There was impressive interest among "old world" visitors and producers at the 40th edition of Vinitaly for the tasting of wines from Tanzania - the outcome of an Italian cooperation project.
Verona, 10 April 2006 - Colours and perfumes from a new frontier in African wine-making. Tanzania is the "innovation" well-worth exploring at the 40th Vinitaly - the leading and largest event in the world dedicated to wine (4,200 exhibitors from 30 countries and more than 2,600 journalists from 50 countries).
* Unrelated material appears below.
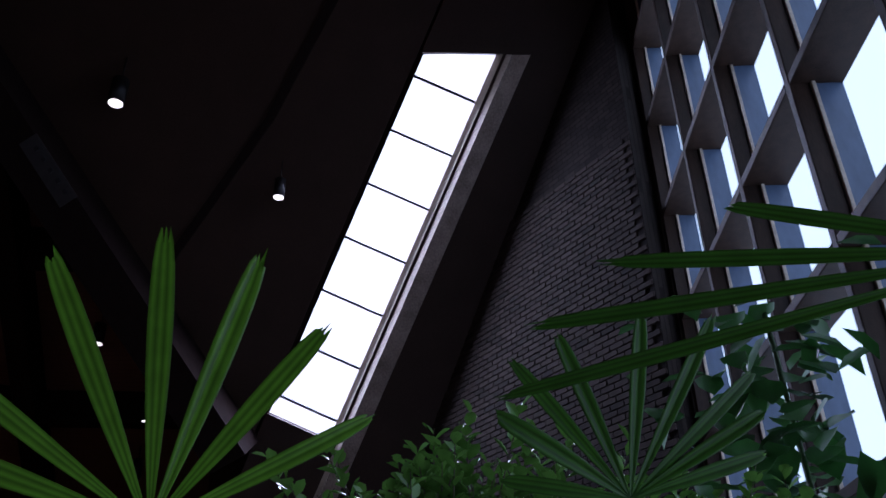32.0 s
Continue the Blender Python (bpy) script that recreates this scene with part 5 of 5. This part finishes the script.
for k in range(4):
    b = box(0, 0, 0, 0.205, 0.10, 0.07, 0.007)
    for v in b.verts:
        v.co += Vector((rnd.uniform(-0.003, 0.003), rnd.uniform(-0.003, 0.003), rnd.uniform(-0.003, 0.003)))
    me = bpy.data.meshes.new("brick")
    b.to_mesh(me)
    b.free()
    me.materials.append(RED_BRICK)
    rb.append(me)
for (x0, y0), (x1, y1) in zip(PLANT_PTS, PLANT_PTS[1:]):
    d = Vector((x1 - x0, y1 - y0))
    ang, L = math.atan2(d.y, d.x), d.length
    for c in range(5):
        n = round(L / 0.215)
        for i in range(n):
            s = (i + 0.5) * L / n
            for off in ((0.03,) if c < 4 else (0.03, 0.2)):
                o = new("brick", rnd.choice(rb))
                o.parent = planter
                p = Vector((x0, y0)) + d * (s / L) + Vector((-d.y, d.x)) / L * off
                o.matrix_world = Matrix.Translation((p.x, p.y, P3 + 0.04 + c * 0.083)) @ Matrix.Rotation(ang, 4, "Z")
bm = prism([(x + 0.05, y - 0.15) for x, y in PLANT_PTS] + [(9.5, -0.2), (11.5, 2.0), (13.0, 5.0)], 0.3, 0.92)
tagged(part("soil_bed", bm, SOIL), "dark soil in the planter", "soil", kind="structure")

# ---- plants ----
PALM = ribbed(leaf_mat("palm_green", (0.115, 0.29, 0.020), 0.28, 0.5))
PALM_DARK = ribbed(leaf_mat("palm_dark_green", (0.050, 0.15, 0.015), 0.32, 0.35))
BUSH = leaf_mat("shrub_green", (0.118, 0.265, 0.046), 0.17, 0.32)
BROADLEAF = leaf_mat("broad_leaf_green", (0.035, 0.12, 0.025), 0.35, 0.35)
GRASSY = leaf_mat("striped_grass", (0.42, 0.50, 0.30), 0.5, 0.35)
DRY = mat("dry_leaf_tip", (0.28, 0.12, 0.05), 0.8, scale=20, amount=0.3)
BARK = mat("palm_fibre", (0.24, 0.125, 0.075), 0.95, scale=18, amount=0.5, bump=1.0, stretch=(1, 1, 0.3))
STALK = mat("green_stalk", (0.06, 0.13, 0.035), 0.45, scale=8, amount=0.3, stretch=(5, 5, 0.5))
rnd = random.Random(21)


def leaflet_mesh(base, direction, side, length, width, droop, dry=False):
    """One pleated palm leaflet: narrow at its base, blunt and toothed at its tip."""
    n, k = 14, 6
    up = side.cross(direction).normalized()
    bm = bmesh.new()
    rows = []
    teeth = [rnd.uniform(0.93, 1.0) for _ in range(k + 1)]
    for i in range(n + 1):
        s = i / n
        w = width * (0.10 + 1.0 * (math.sin(min(1.0, s * 1.15 + 0.05) * math.pi * 0.62)) ** 1.2) * (1.0 if s < 0.8 else 1 - ((s - 0.8) / 0.2) ** 2 * 0.6)
        row = []
        for j in range(k + 1):
            q = j / k - 0.5
            e = s if i < n else s * teeth[j]
            p = base + direction * (length * e) + side * (w * q) + up * (0.20 * w * (abs(q) * 2) + 0.075 * w * (1 if j % 2 else -1) - 0.02 * length * s * s)
            p = p + Vector((0, 0, -droop * s * s))
            row.append(bm.verts.new(p))
        rows.append(row)
    uv = bm.loops.layers.uv.verify()
    for i, (a, b) in enumerate(zip(rows, rows[1:])):
        for j in range(k):
            f = bm.faces.new((a[j], a[j + 1], b[j + 1], b[j]))
            f.smooth = True
            for lp, (u, w) in zip(f.loops, ((j, i), (j + 1, i), (j + 1, i + 1), (j, i + 1))):
                lp[uv].uv = (u / k, w / n)
    if dry:
        for f in bm.faces:
            if f.calc_center_median().z > 0 and (f.calc_center_median() - base).dot(direction) > 0.88 * length:
                f.material_index = 1
    return bm


def frond(parent, start, centre, right, up, blades, width=0.05, material=PALM, droop=0.02, dry=False):
    """A fan of leaflets at the end of a stalk."""
    start, centre = Vector(start), Vector(centre)
    right, up = Vector(right).normalized(), Vector(up).normalized()
    face = right.cross(up)
    bend = (start + centre) / 2 + Vector((0, 0, 0.05))
    pts = [start.lerp(bend, t).lerp(bend.lerp(centre, t), t) for t in (0, 0.2, 0.4, 0.6, 0.8, 1.0)]
    fan = part("stalk", tube(pts, max(0.0055, width * 0.22), 8, None, 0.6), STALK, parent)
    for b in blades:
        ang, length = b[0], b[1]
        dr = b[2] if len(b) > 2 else droop
        a = radians(ang)
        d = (right * math.cos(a) + up * math.sin(a) + face * rnd.uniform(-0.05, 0.10)).normalized()
        s = d.cross(face).normalized()
        s = (s + face * rnd.uniform(-0.25, 0.25)).normalized()
        ob = part("leaflet", leaflet_mesh(centre, d, s, length, width * rnd.uniform(0.88, 1.15), dr, dry), material, fan)
        ob.data.materials.append(DRY)


def drawn_in(x, y, z, k):
    """Shrinks a plant towards a point, so that it stands nearer."""
    return Matrix.Translation((x, y, z)) @ Matrix.Scale(k, 4) @ Matrix.Translation((-x, -y, -z))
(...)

Today is the last day of the 2006 edition.
This story of international cooperation came about precisely in Verona - the home to the exhibition and a city with a major vocation for volunteer work whose patron saint - Zeno - is known as the “Moor Bishop” since he was born in Africa (Mauritania).
This story began in 2002 thanks to Veronese engineer Fiorenzo Chesini and the San Zeno Foundation, that invested major resources in a valorisation project favouring local producers and the wine-growing patrimony in the Dodoma region in a high plateau 1100-1200 above sea level in the heart of the country. These funds made it possible to set up avant-garde cellars by importing the best Italian know-how. Cetawico (Central Tanzania Wine Company) - the local cooperative set up thanks to this project - is now entirely self-sufficient; the last investment involved the purchase of yeasts for controlled fermentation over a capacity of 800 hl.
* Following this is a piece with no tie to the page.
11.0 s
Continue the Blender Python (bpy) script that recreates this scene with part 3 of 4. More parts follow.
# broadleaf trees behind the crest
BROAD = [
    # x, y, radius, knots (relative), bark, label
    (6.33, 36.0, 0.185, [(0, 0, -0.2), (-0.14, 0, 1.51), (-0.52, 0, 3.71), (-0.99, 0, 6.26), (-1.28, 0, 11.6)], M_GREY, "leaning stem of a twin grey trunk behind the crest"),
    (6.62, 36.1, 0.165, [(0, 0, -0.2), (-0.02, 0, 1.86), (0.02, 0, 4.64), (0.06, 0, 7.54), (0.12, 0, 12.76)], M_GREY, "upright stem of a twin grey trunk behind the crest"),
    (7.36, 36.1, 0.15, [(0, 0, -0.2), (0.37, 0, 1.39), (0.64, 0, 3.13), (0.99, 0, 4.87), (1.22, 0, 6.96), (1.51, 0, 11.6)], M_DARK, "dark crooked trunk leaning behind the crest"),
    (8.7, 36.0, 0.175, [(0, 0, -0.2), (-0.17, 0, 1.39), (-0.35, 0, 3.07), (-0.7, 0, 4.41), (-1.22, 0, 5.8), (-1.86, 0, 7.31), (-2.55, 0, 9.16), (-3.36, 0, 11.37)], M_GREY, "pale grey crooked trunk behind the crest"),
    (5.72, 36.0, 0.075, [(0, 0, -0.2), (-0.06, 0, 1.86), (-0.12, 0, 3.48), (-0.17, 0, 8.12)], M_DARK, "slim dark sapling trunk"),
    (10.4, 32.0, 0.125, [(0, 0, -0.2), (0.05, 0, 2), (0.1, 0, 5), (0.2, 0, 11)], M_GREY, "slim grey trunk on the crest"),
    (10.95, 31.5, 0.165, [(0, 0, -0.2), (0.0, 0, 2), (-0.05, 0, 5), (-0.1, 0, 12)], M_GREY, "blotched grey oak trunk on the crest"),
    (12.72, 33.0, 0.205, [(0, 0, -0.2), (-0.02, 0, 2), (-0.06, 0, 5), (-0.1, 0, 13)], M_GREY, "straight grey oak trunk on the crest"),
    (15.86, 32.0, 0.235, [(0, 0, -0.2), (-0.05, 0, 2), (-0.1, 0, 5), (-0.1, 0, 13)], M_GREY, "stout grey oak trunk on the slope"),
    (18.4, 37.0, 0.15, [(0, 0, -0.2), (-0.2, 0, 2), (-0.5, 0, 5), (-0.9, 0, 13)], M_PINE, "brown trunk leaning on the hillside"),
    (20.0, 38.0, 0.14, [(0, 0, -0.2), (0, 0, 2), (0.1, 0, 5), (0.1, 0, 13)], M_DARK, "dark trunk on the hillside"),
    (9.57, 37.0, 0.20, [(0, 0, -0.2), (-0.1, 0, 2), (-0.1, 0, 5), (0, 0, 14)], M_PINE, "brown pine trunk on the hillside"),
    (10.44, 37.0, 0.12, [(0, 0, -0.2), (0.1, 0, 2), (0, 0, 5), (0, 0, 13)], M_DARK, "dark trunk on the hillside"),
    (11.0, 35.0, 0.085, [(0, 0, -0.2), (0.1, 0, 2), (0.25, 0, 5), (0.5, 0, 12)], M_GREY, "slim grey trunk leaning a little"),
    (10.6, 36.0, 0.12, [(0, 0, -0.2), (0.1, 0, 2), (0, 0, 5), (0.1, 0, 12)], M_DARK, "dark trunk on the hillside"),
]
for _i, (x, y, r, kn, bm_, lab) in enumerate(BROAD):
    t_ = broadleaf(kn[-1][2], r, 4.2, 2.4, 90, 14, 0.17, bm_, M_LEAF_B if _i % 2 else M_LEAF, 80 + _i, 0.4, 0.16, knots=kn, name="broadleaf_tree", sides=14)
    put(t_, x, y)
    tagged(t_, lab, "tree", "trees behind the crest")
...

The most astonishing thing is final product: quality wines, with an intense, persistent bouquet and a well-defined personality, that having nothing to envy of other wines. A red, a white and a rosé - and this "pink" wine is a real surprise: it opens with an intense bouquet of ripe melon followed by a taste of papaya that then reveals hints of ripe cherries; this wine was enthusiastically greeted by thousands of visitors crowding the stand on the opening days of the event. These wines are virtually free of acetic acidity, thanks to the optimal conditions in which the grapes ripen, which in turn mean that only one treatment with Bordeaux mixture (lime, copper sulphate and water) and sulphur are needed per year for two harvests. The vineyards focus on Teroldego and Marzemino vines planted about twenty years ago by “Baba Cesare” - a missionary priest from Trentino - as well as Aglianico and Syrah vines cultivated locally; all vineyards have been "worked" for some time.
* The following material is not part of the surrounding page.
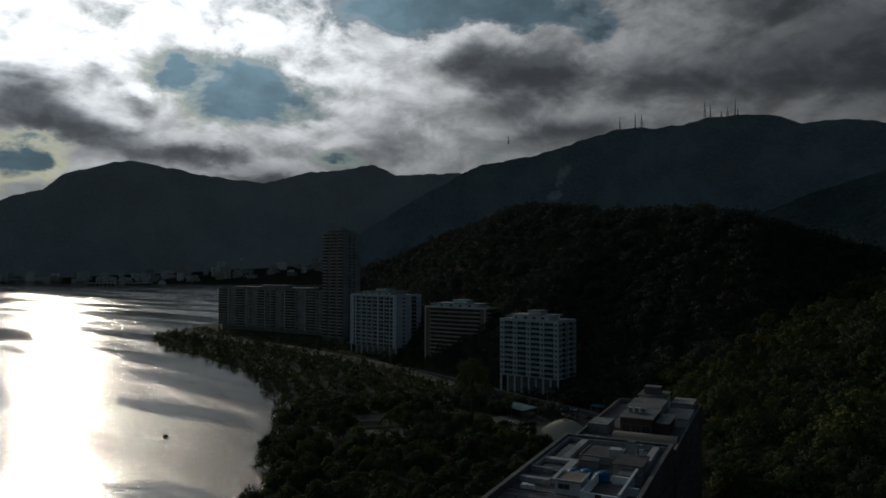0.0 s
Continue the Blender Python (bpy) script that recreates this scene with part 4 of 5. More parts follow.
def apartment_block(label, cx, cy, turn, w, d, base, storeys, fh, bays, side_bays, wall, rail, foot=9.0, ribs=(), house=True, group="lagoon apartment blocks", ledges=False, crown_mat=None):
    """A tower of flats. bays: a letter for each bay of a storey: w window, b balcony, g wide glazing, n nothing."""
    root = thing("apartment_block", label, "building", group, at=pose(cx, cy, base, 0, 0, turn))
    top = foot + storeys * fh
    crown_mat = crown_mat or wall
    hx, hy = w / 2, d / 2
    part("wall", boxes("wall", [(-hx, hx, -hy, hy, foot, top + 0.2, 0), (-hx + 3, hx - 3, -hy + 3, hy - 3, -3, foot, 1)], [wall, GREY]), root)
    part("parapet", boxes("parapet", [(-hx - .05, hx + .05, -hy - .05, -hy + .25, top + 0.2, top + 1.3, 0), (-hx - .05, hx + .05, hy - .25, hy + .05, top + 0.2, top + 1.3, 0), (-hx - .05, -hx + .25, -hy + .25, hy - .25, top + 0.2, top + 1.3, 0), (hx - .25, hx + .05, -hy + .25, hy - .25, top + 0.2, top + 1.3, 0)], [crown_mat]), root)
    part("roof", boxes("roof", [(-hx + .25, hx - .25, -hy + .25, hy - .25, top + 0.2, top + 0.3, 0)], [ROOFING]), root)
    col = boxes("column", [(-0.45, 0.45, -0.45, 0.45, -3, foot, 0)], [wall])
    for k in range(9):
        for sy in (-hy + 0.5, hy - 0.5):
            part("column", col, root, m=pose(-hx + 0.5 + (w - 1) * k / 8, sy, 0))
    if house:
        hb = [(-hx * 0.72, hx * 0.55, -hy * 0.55, hy * 0.7, top + 0.3, top + 3.4, 0), (-hx * 0.8, hx * 0.62, -hy * 0.65, hy * 0.78, top + 3.4, top + 3.75, 1)]
        ph = part("penthouse", boxes("penthouse", hb, [crown_mat, PALE_ROOF]), root)
        part("roof_pergola", boxes("roof_pergola", [(x, x + 0.35, -hy * 0.9, -hy * 0.6, top + 2.6, top + 2.9, 0) for x in np.linspace(-hx * 0.8, hx * 0.7, 9)] + [(-hx * 0.85, hx * 0.8, -hy * 0.9, -hy * 0.87, top + 2.9, top + 3.1, 0)] + [(x, x + 0.3, -hy * 0.9, -hy * 0.87, top + 0.3, top + 2.9, 0) for x in np.linspace(-hx * 0.8, hx * 0.7, 5)], [crown_mat]), root)
        part("tank_house", boxes("tank_house", [(-hx * 0.25, hx * 0.2, -hy * 0.3, hy * 0.4, top + 3.75, top + 6.0, 0), (-hx * 0.29, hx * 0.24, -hy * 0.36, hy * 0.46, top + 6.0, top + 6.25, 1)], [crown_mat, PALE_ROOF]), root)
        for k in range(4):
            part("window", window_mesh(2.2, 1.6, wall), ph, m=pose(-hx * 0.55 + k * hx * 0.3, -hy * 0.55, top + 1.2))
    for spec, length, face in ((bays, w, 0), (side_bays, d, 1)):
        bw = length / len(spec)
        meshes = {"w": [window_mesh(bw * 0.48, 1.35, wall), window_mesh(bw * 0.48, 1.35, wall, 0.5)], "g": [window_mesh(bw * 0.9, fh * 0.76, wall), window_mesh(bw * 0.9, fh * 0.76, wall, 0.3)],
                  "b": [balcony_mesh(bw * 0.94, fh, wall, rail)] * 2}
        rr = random.Random(int(abs(cx)) + face)
        for st in range(storeys):
            z = foot + st * fh
            for k, c in enumerate(spec):
                if c == "n":
                    continue
                u = -length / 2 + bw * (k + 0.5)
                up = 0.95 if c == "w" else (0.35 if c == "g" else 0.2)
                m = pose(u, -hy - 0.003, z + up) if face == 0 else pose(hx + 0.003, u, z + up, 0, 0, 90)
                part("balcony" if c == "b" else "window", meshes[c][rr.random() < 0.35], root, m=m)
    if ledges:
        led = boxes("floor_ledge", [(-hx - 0.3, hx + 0.3, -hy - 0.45, -hy - 0.01, -0.15, 0.15, 0)], [wall])
        for st in range(storeys + 1):
            part("floor_ledge", led, root, m=pose(0, 0, foot + st * fh))
    for k in ribs:
        part("rib", boxes("rib", [(-0.35, 0.35, -hy - 0.75, -hy - 0.002, foot - 1, top + 0.8, 0)], [WHITE]), root, m=pose(k * hx, 0, 0))
    return root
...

Current production comes to 100 thousand bottles, essentially sold on markets in East Africa, where western tourism is more developed. Now, Cetawico - with 100 contributors and 30 fully-employed people - hopes to enter the Italian market, through Ca' dei Colli, a wine-growing company set up by three Veronese producers focusing on niche products. The objective is to double production by September and achieve output of 800 thousand bottles in the short-term. The sales price is 4 euro/bottle for the African market, while the starting price in Italy is 6 euro.